Jamal's sentence was handed down on Feb. 28, 2008, Ibadethan Jamal said, adding that she was now speaking publicly about her son's sentence in hope of securing his release. He is detained at Urumqi’s No. 4 Prison.

An official at the Turpan People’s Intermediate Court, contacted by telephone, declined to comment on the case.

“The prosecutor said he sent information to RFA …They accused him of intent to break up the country. How could my little boy split this country?” Jamal's mother said.

“Our family is not anti-government. We don't have any complaints about the government. It’s just that some people and some local authorities treated my son’s case unjustly,” she said.

Call for appeal

“We want higher authorities to reconsider my son’s case and give him a fair trial—or at least reduce his sentence.”

“My husband has died, my son has only two little sisters.
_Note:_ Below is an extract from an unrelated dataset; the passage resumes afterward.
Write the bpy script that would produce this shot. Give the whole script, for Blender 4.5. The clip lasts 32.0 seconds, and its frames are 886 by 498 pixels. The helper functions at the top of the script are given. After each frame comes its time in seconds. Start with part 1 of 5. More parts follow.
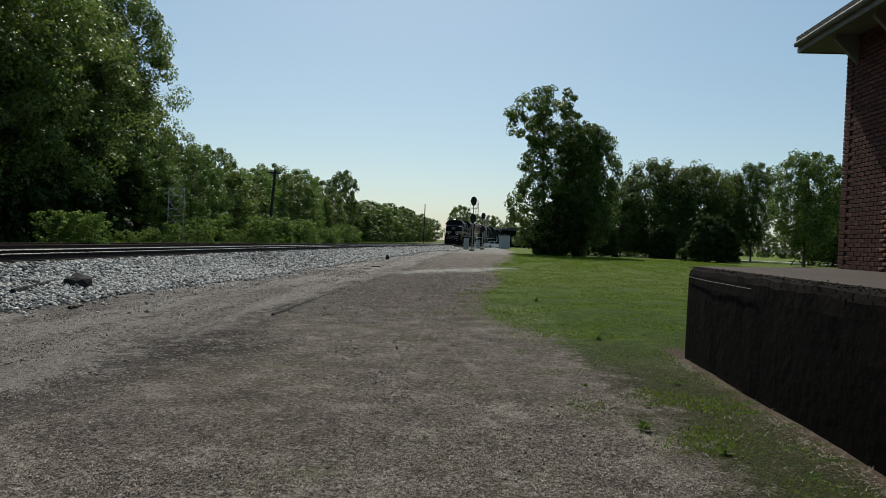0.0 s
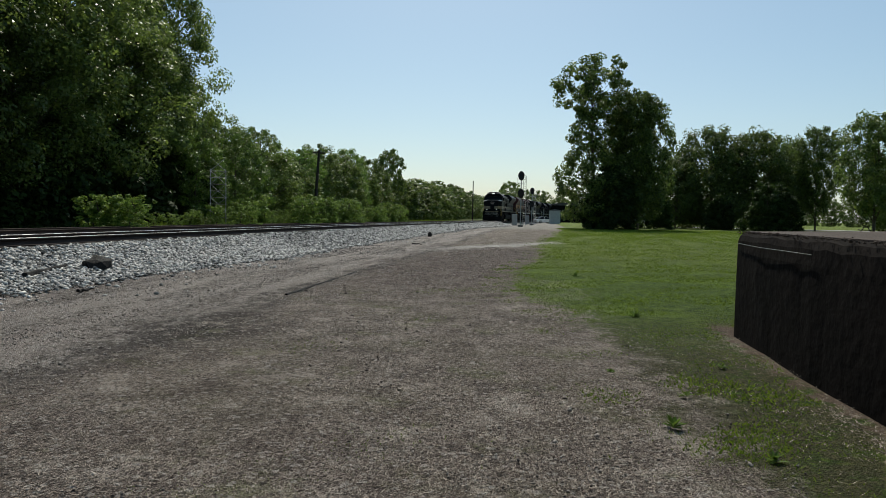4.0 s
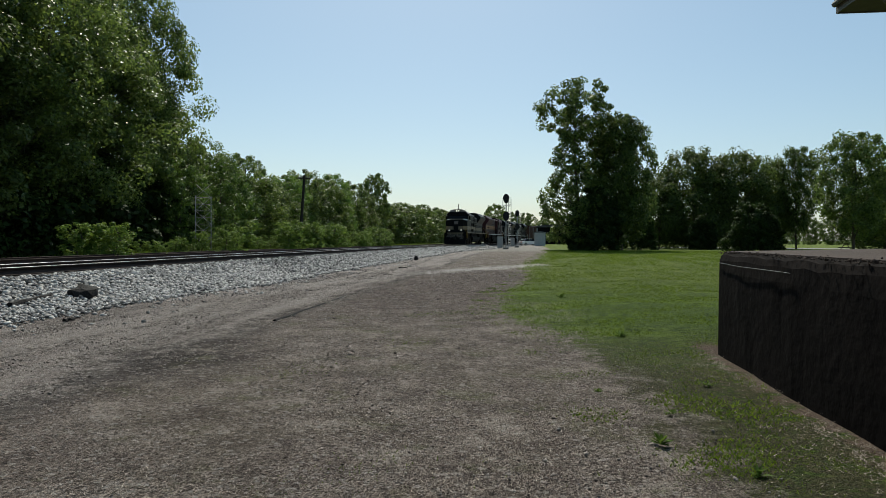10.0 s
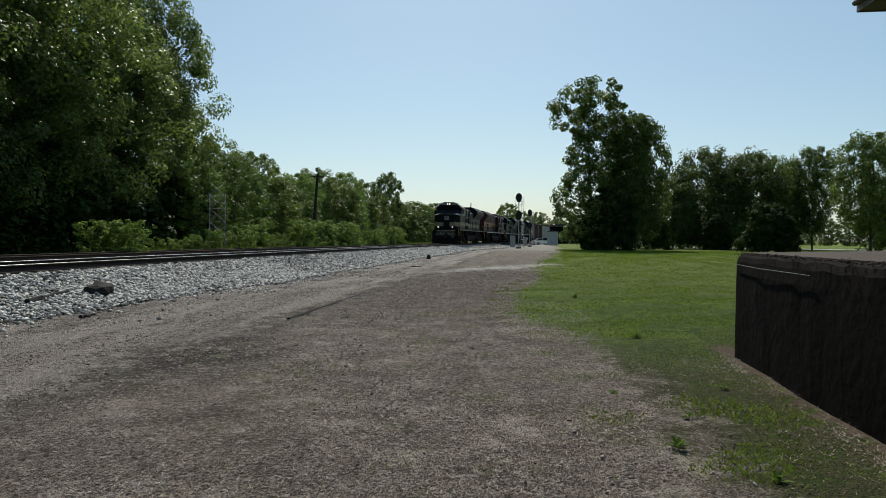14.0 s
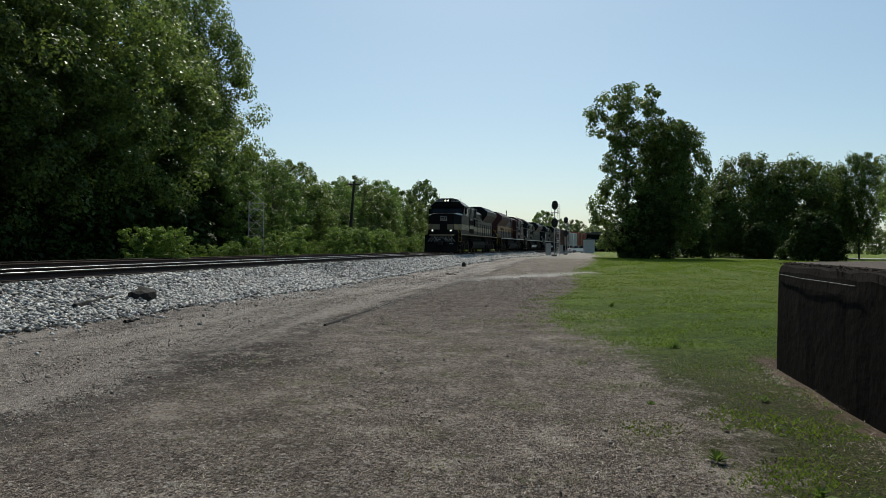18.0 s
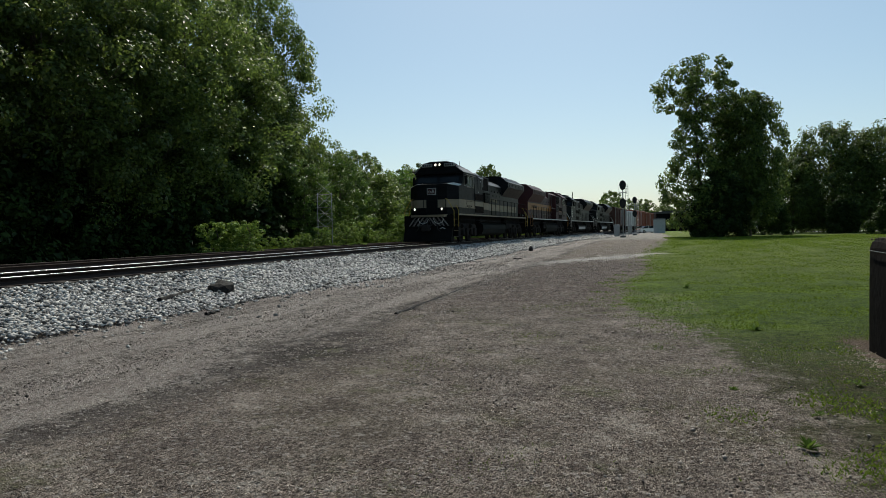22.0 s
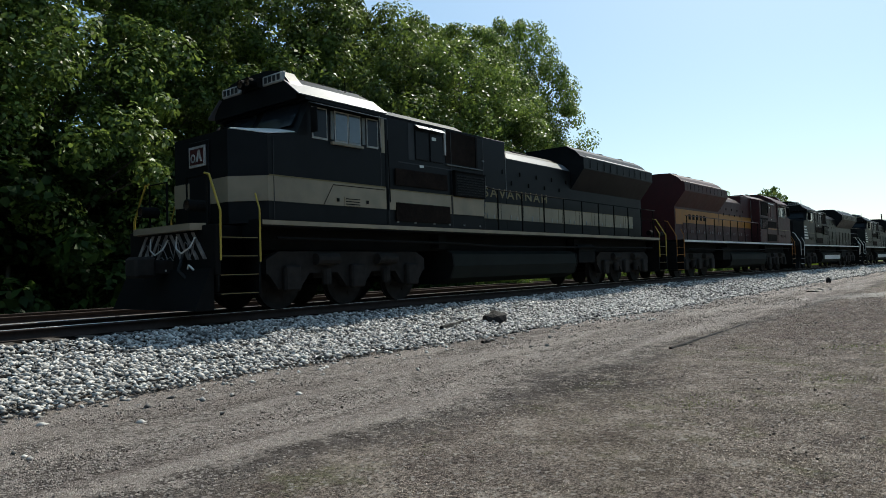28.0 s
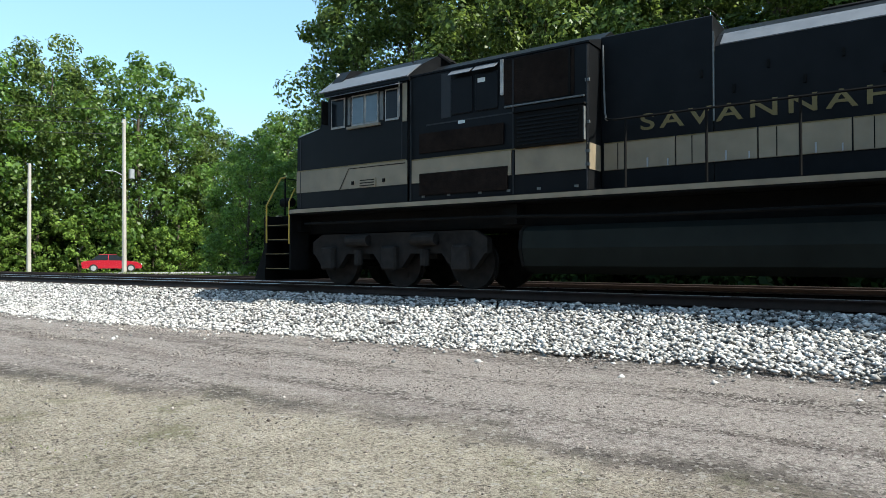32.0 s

I don’t know how or to whom I should make my appeal. I hope maybe that through the media this case will reach them,” she said.

Ibadethan Jamal said that her son hasn’t been tortured in prison and that she is permitted to visit him monthly.

Shopkeeper protest

She said Jamal used his cell phone on two occasions to transmit the sounds of a protest by local Uyghur shopkeepers in Turpan, 180 kms (110 miles) east of the Xinjiang regional capital, Urumqi.

The shopkeepers protested on Nov. 1, 17, and 19, 2007, according to witnesses.

They were demonstrating against local authorities, who they said had failed to deliver on a promise to restore their businesses and compensate them for lost income after a fire on Oct. 3, 2007, at the Turpan Grand Bazaar.

The fire killed one person and destroyed about 1 million yuan (U.S. $146,000) worth of merchandise, residents say.

The sounds Ekberjan Jamal shared by cell phone were of police sirens, voices, and his own voice explaining what he was witnessing. RFA’s Uyghur service received and used the sound on Nov. 26, 2007.

On Dec. 25, authorities arrested Jamal and shut down his Web site. He was tried for allegedly sending information abroad on 21 different occasions, his mother said.

Wanted to study abroad

“My boy made an effort to work very hard, and he often went to evening classes to learn English. He practiced his English with tourists, and his main goal was to study abroad,” she said.

“Maybe it was to make friends and fulfill his wish to study abroad that he told his friends what was happening here, what he had seen.”

Many Uyghurs, who twice enjoyed short-lived independence as the state of East Turkestan during the 1930s and 40s, oppose Beijing’s rule in Xinjiang.

Beijing blames Uyghur separatists for sporadic bombings and other violence in the Xinjiang region. But diplomats and foreign experts are skeptical.

International rights groups have accused Beijing of using the U.S.-led “war on terror” to crack down on nonviolent supporters of Uyghur independence.